▶ AIM
Below this line is the material. Write out only its lines from the one containing "for curve in" through the one containing "scene.view_settings.keyframe_insert(path, frame=frame(t))", both kept, exactly.

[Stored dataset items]
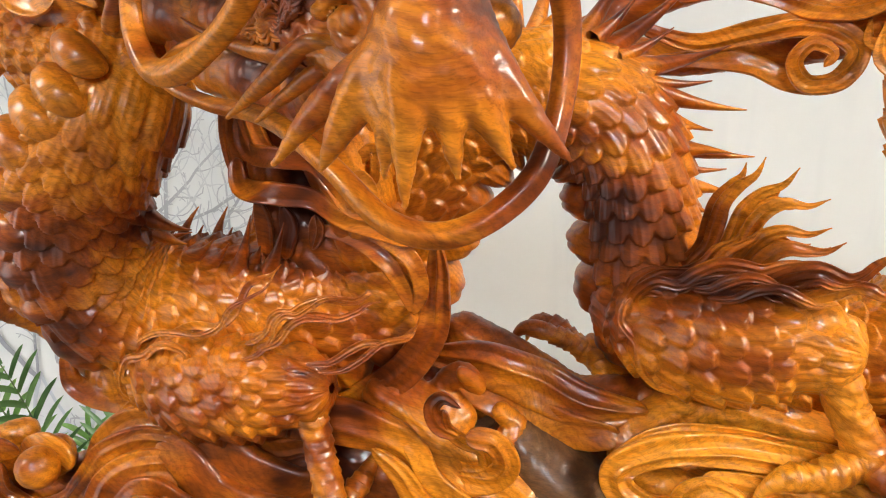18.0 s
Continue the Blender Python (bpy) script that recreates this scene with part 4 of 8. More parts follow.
# -- spines along the back --
rs = random.Random(12)
n_b, big, walked, want = len(BP), True, 0.0, 0.0
back = BP + BD * BR[:, None]
for i in range(52, n_b - 100):
    walked += np.linalg.norm(back[i] - back[i - 1])
    if walked < want or (BP[i][2] > 1.232 and BP[i][0] < 0.20) or (BP[i][0] < -0.17 and BP[i][2] > 1.17):
        continue
    walked, want = 0.0, rs.uniform(0.0085, 0.0115)
    frac = i / n_b
    small = 0.42 < frac < 0.56 or frac > 0.74
    ln = (0.022 if big else 0.012) * (0.42 if small else 1.0) * rs.uniform(0.88, 1.1)
    sway = BT[i] * 0.35 * ln
    side = BB[i] * rs.uniform(-0.004, 0.004)
    base = BP[i] + BD[i] * (BR[i] - 0.003) + side
    spike(base, base + BD[i] * ln + sway + side * 0.6, (0.0050 if big else 0.0033) * (0.7 if small else 1.0), sway * -0.6)
    big = not big

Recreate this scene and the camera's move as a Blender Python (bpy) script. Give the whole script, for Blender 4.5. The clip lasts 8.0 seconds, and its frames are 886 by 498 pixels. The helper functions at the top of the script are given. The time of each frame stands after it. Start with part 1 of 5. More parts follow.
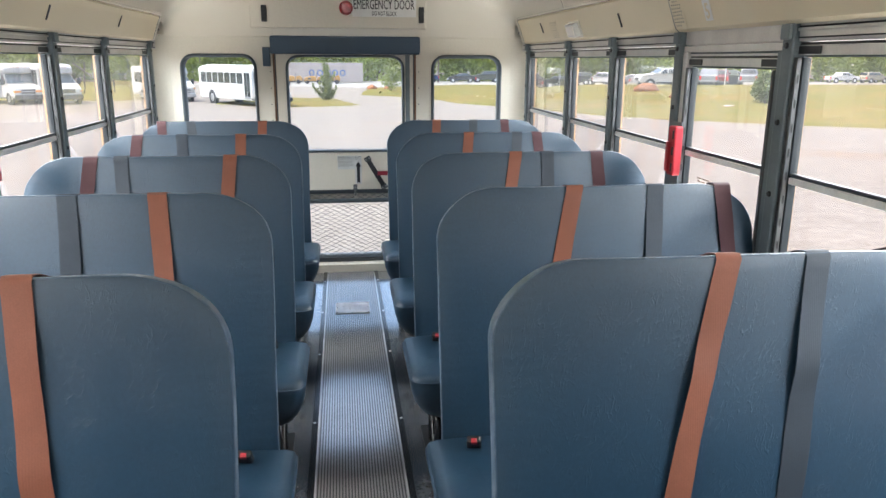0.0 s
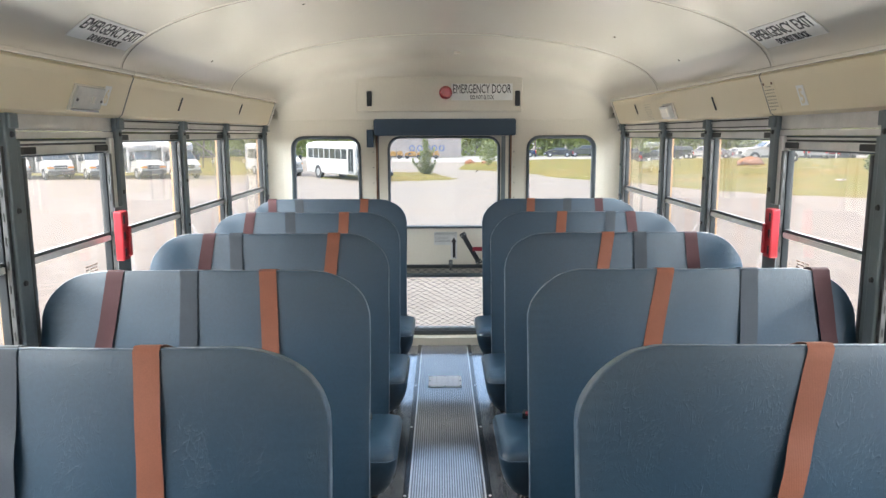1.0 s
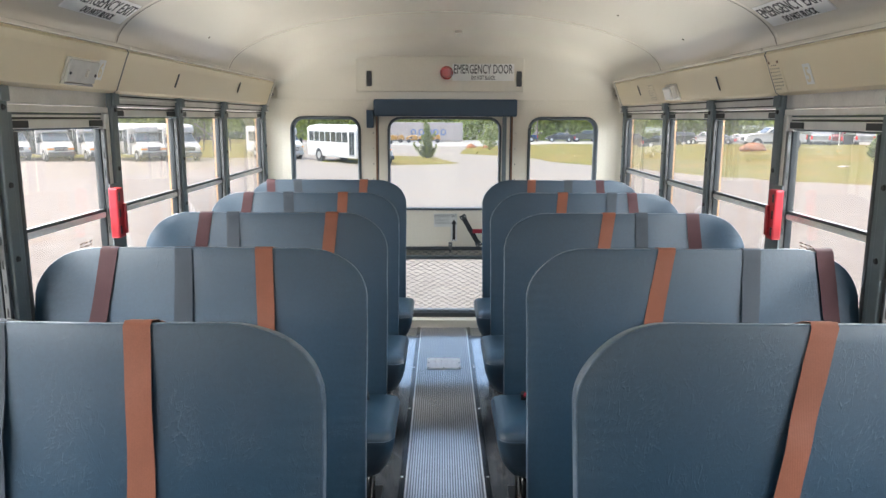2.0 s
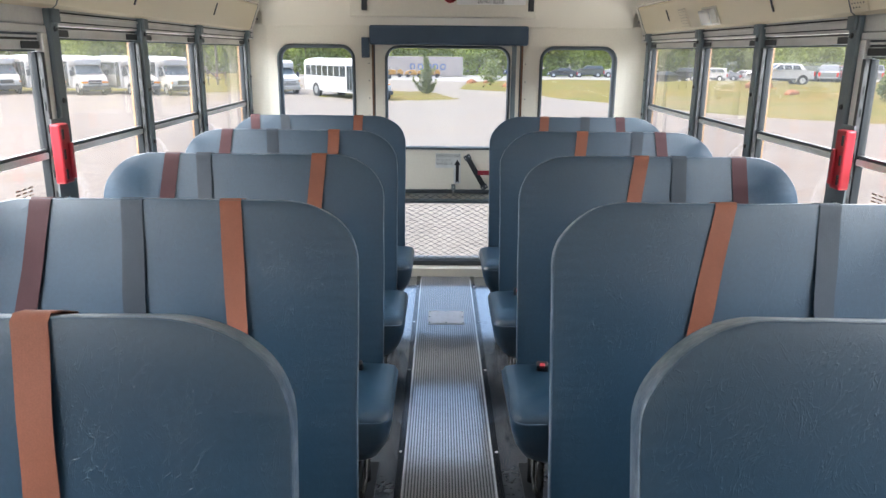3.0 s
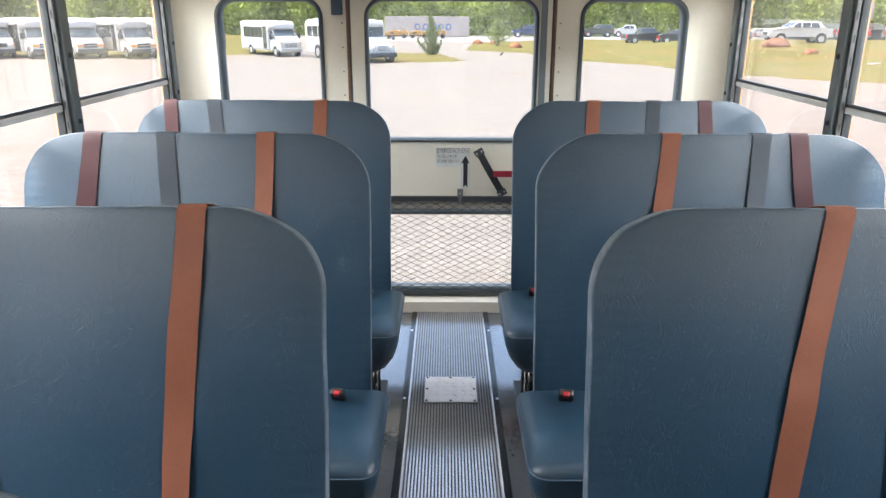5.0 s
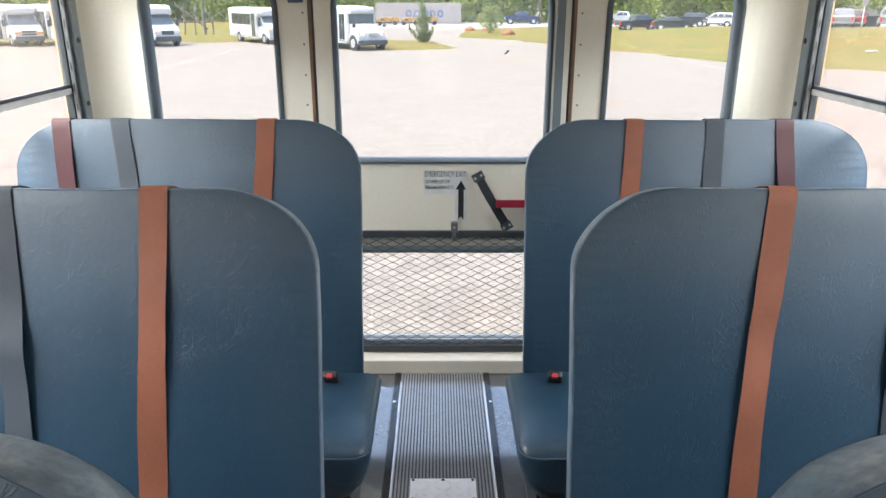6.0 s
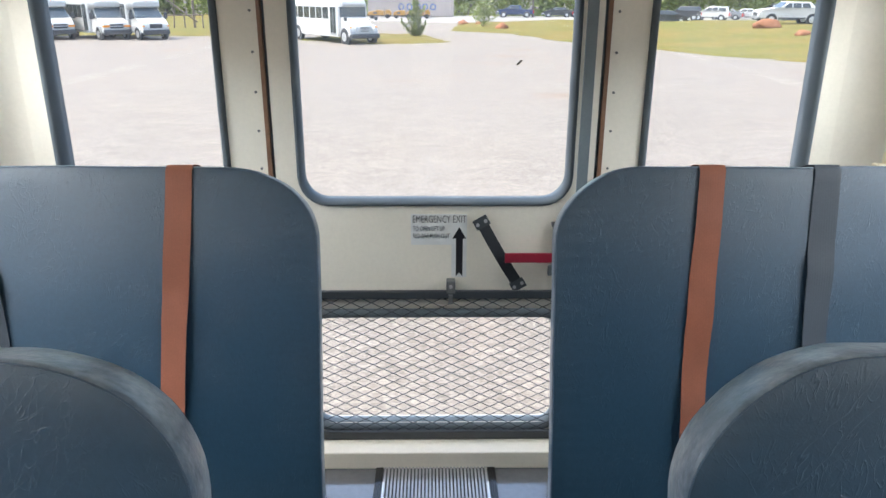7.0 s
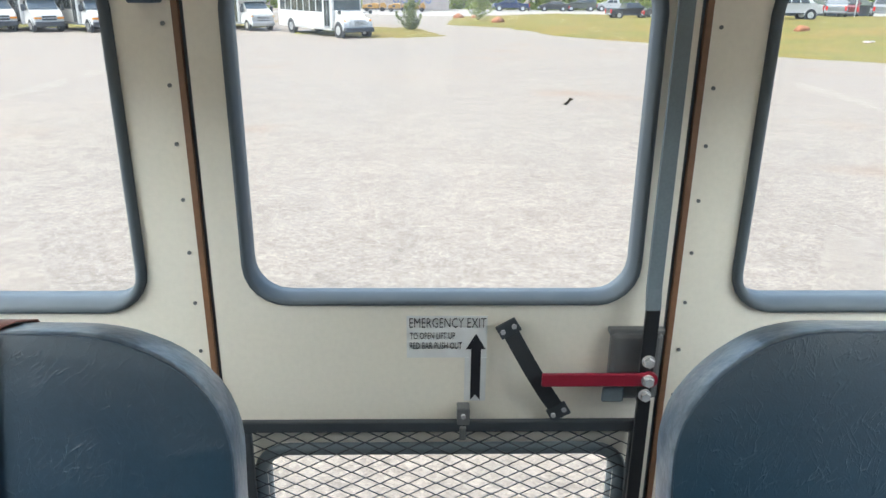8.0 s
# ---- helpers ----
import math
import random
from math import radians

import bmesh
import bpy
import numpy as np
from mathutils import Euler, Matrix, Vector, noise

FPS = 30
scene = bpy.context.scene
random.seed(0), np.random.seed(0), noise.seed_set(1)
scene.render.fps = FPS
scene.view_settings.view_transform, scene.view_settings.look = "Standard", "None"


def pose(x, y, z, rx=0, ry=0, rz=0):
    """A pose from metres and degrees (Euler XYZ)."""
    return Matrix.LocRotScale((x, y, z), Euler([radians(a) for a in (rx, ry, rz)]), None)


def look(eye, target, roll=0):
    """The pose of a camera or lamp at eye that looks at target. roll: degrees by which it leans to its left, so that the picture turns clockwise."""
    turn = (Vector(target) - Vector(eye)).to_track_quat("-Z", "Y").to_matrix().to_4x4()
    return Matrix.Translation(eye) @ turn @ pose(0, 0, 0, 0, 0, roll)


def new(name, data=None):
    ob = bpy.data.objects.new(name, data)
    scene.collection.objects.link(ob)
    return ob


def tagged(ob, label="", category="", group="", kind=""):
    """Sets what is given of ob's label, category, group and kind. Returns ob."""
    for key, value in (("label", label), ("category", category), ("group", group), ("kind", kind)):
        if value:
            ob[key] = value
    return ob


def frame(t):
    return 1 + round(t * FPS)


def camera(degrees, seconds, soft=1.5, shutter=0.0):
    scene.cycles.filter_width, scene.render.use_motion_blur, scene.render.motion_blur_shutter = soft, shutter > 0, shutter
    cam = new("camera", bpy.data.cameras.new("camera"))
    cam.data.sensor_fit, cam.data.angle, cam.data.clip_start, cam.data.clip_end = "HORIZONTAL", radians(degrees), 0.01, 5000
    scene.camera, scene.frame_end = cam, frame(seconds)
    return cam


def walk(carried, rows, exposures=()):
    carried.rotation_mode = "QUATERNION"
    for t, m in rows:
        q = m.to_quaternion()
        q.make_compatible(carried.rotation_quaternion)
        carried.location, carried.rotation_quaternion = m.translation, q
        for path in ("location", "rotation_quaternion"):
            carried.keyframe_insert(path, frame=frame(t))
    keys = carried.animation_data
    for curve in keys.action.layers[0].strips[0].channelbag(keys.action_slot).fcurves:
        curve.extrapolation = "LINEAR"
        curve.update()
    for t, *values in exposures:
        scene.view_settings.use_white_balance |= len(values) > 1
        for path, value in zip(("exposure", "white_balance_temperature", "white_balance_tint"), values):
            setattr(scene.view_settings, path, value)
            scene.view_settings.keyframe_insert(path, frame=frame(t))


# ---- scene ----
cam = camera(62.5, 8.0)
PATH = [
    (0, (-0.026, 0.453, 1.368), (0.236, 2.37, 0.864), 0.3),
    (0.5, (-0.01, 0.404, 1.388), (0.044, 2.356, 0.958), -0.4),
    (1, (-0.022, 0.385, 1.402), (-0.016, 2.361, 1.091), -0.2),
    (1.2, (-0.021, 0.374, 1.404), (-0.018, 2.353, 1.118), -0.2),
    (2.3, (-0.011, 0.466, 1.366), (-0.005, 2.424, 0.961), 0.4),
    (2.5, (-0.008, 0.528, 1.357), (-0.001, 2.478, 0.913), 0.5),
    (3, (-0.035, 0.777, 1.351), (-0.027, 2.708, 0.831), 0.5),
    (3.5, (-0.036, 1.035, 1.339), (-0.033, 2.952, 0.768), 0.4),
    (4, (0.013, 1.35, 1.346), (0.01, 3.257, 0.743), 0.1),
    (4.5, (-0.006, 1.655, 1.329), (-0.016, 3.556, 0.707), 0.1),
    (4.7, (-0.020, 1.787, 1.330), (-0.031, 3.690, 0.713), 0.1),
    (5.8, (-0.007, 2.536, 1.329), (-0.001, 4.433, 0.696), 0.1),
    (6, (-0.012, 2.684, 1.331), (-0.001, 4.576, 0.682), 0.1),
    (6.5, (-0.035, 2.997, 1.354), (-0.014, 4.885, 0.695), 0.2),
    (7, (-0.009, 3.3, 1.331), (0.021, 5.186, 0.666), 0.2),
    (7.5, (-0.007, 3.621, 1.333), (0.033, 5.504, 0.661), 0.3),
    (8, (-0.029, 3.952, 1.349), (0.016, 5.832, 0.668), 0.5),
]
walk(cam, [(t, look(eye, target, roll)) for t, eye, target, roll in PATH], exposures=[(0.0, 2.56, 6050, 6), (1.0, 2.58, 6150, 5), (2.5, 2.47, 6050, 6), (3.5, 2.62, 5950, 7), (4.5, 2.72, 6250, 7), (6.0, 2.73, 6200, 6), (7.0, 2.57, 6050, 6), (7.5, 2.54, 6100, 3), (8.0, 2.53, 6050, 2)])


# ---- world, sun, exposure ----
SUN_ELEV, SUN_ROT = radians(62), radians(264)
world = bpy.data.worlds.new("sky")
scene.world = world
world.use_nodes = True
wn = world.node_tree
sky = wn.nodes.new("ShaderNodeTexSky")
sky.sky_type = "NISHITA"
sky.sun_disc = False
sky.sun_elevation, sky.sun_rotation = SUN_ELEV, SUN_ROT
sky.air_density, sky.dust_density, sky.ozone_density = 0.8, 5.0, 0.6
wn.links.new(sky.outputs[0], wn.nodes["Background"].inputs[0])
wn.nodes["Background"].inputs[1].default_value = 0.15
sun = new("sun", bpy.data.lights.new("sun", "SUN"))
sun.data.energy, sun.data.angle, sun.data.color = 0.5, radians(16), (1.0, 0.96, 0.9)
sun.matrix_world = look((0, 0, 30), (-math.sin(SUN_ROT) * 17.0, -math.cos(SUN_ROT) * 17.0, 30 - 17.0 * math.tan(SUN_ELEV)))



def fill_lamp(name, m, w, h, watts, colour=(0.94, 0.97, 1.0)):
    """An added area lamp that strengthens the daylight at the windows."""
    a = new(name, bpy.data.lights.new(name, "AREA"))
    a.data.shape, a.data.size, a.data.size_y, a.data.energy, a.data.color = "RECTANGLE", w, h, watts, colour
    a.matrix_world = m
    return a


# added lamp in the unseen windscreen, brightens the seat fronts
fill_lamp("windscreen_fill", pose(0, -3.36, 1.2, 90, 0, 0), 1.9, 0.66, 1.6)
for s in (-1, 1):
    # added lamps at the unseen front windows, tilted up to brighten the ceiling
    fill_lamp("side_window_fill", pose(s * 1.10, -1.5, 1.06, 132, 0, s * 90), 3.6, 0.66, 2.2, (1.0, 0.96, 0.9))
    # lamps added outside: sky fill above the window row, gravel-bounce fill below it
    fill_lamp("sky_fill", pose(s * 1.80, 1.75, 1.86, 0, s * 62, 0), 0.6, 6.2, 53, (0.98, 0.97, 0.95))
    fill_lamp("gravel_fill", pose(s * 2.0, 1.3, -0.45, 180, 0, 0), 1.0, 8.4, 59, (1.0, 0.93, 0.84))


# ---- materials ----
def material(name, base, rough=0.5, metal=0.0, vary=0.0, vary_scale=3.0, grain=0.0, grain_scale=200.0, bump=0.0, bump_scale=300.0,
             tint=None, coat=0.0, coat_ior=1.5, island=0.0, spec=0.5):
    """A surface with stains at a large scale, grain at a small one and fine relief, in object space metres."""
    m = bpy.data.materials.new(name)
    m.use_nodes = True
    t = m.node_tree
    n, l = t.nodes, t.links
    b = n["Principled BSDF"]
    b.inputs["Roughness"].default_value = rough
    b.inputs["Metallic"].default_value = metal
    b.inputs["Coat Weight"].default_value = coat
    b.inputs["Coat IOR"].default_value = coat_ior
    b.inputs["Coat Roughness"].default_value = 0.1
    b.inputs["Specular IOR Level"].default_value = spec
    co = n.new("ShaderNodeNewGeometry")
    col = n.new("ShaderNodeRGB")
    col.outputs[0].default_value = (*base, 1)
    out = col.outputs[0]

    def noise_at(scale, detail=4.0):
        k = n.new("ShaderNodeTexNoise")
        k.inputs["Scale"].default_value, k.inputs["Detail"].default_value = scale, detail
        l.new(co.outputs["Position"], k.inputs["Vector"])
        return k.outputs["Fac"]

    def blend(a, fac, colour, mode="MIX"):
        x = n.new("ShaderNodeMix")
        x.data_type, x.blend_type = "RGBA", mode
        l.new(fac, x.inputs[0])
        l.new(a, x.inputs[6])
        x.inputs[7].default_value = (*colour, 1)
        return x.outputs[2]

    def ramp(fac, lo, hi, top):
        r = n.new("ShaderNodeMapRange")
        r.inputs["From Min"].default_value, r.inputs["From Max"].default_value = lo, hi
        r.inputs["To Min"].default_value, r.inputs["To Max"].default_value = 0.0, top
        l.new(fac, r.inputs["Value"])
        return r.outputs[0]

    if vary:
        out = blend(out, ramp(noise_at(vary_scale), 0.35, 0.7, vary), tint or tuple(c * 0.55 for c in base))
    if grain:
        out = blend(out, ramp(noise_at(grain_scale, 2.0), 0.35, 0.7, grain), tuple(c * 0.5 for c in base))
    if island:
        out = blend(out, ramp(co.outputs["Random Per Island"], 0, 1, island), tint or tuple(c * 0.4 for c in base))
    l.new(out, b.inputs["Base Color"])
    if bump:
        k = n.new("ShaderNodeBump")
        k.inputs["Strength"].default_value, k.inputs["Distance"].default_value = bump, 0.004
        l.new(noise_at(bump_scale, 3.0), k.inputs["Height"])
        l.new(k.outputs[0], b.inputs["Normal"])
    return m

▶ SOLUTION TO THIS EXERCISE
    for curve in keys.action.layers[0].strips[0].channelbag(keys.action_slot).fcurves:
        curve.extrapolation = "LINEAR"
        curve.update()
    for t, *values in exposures:
        scene.view_settings.use_white_balance |= len(values) > 1
        for path, value in zip(("exposure", "white_balance_temperature", "white_balance_tint"), values):
            setattr(scene.view_settings, path, value)
            scene.view_settings.keyframe_insert(path, frame=frame(t))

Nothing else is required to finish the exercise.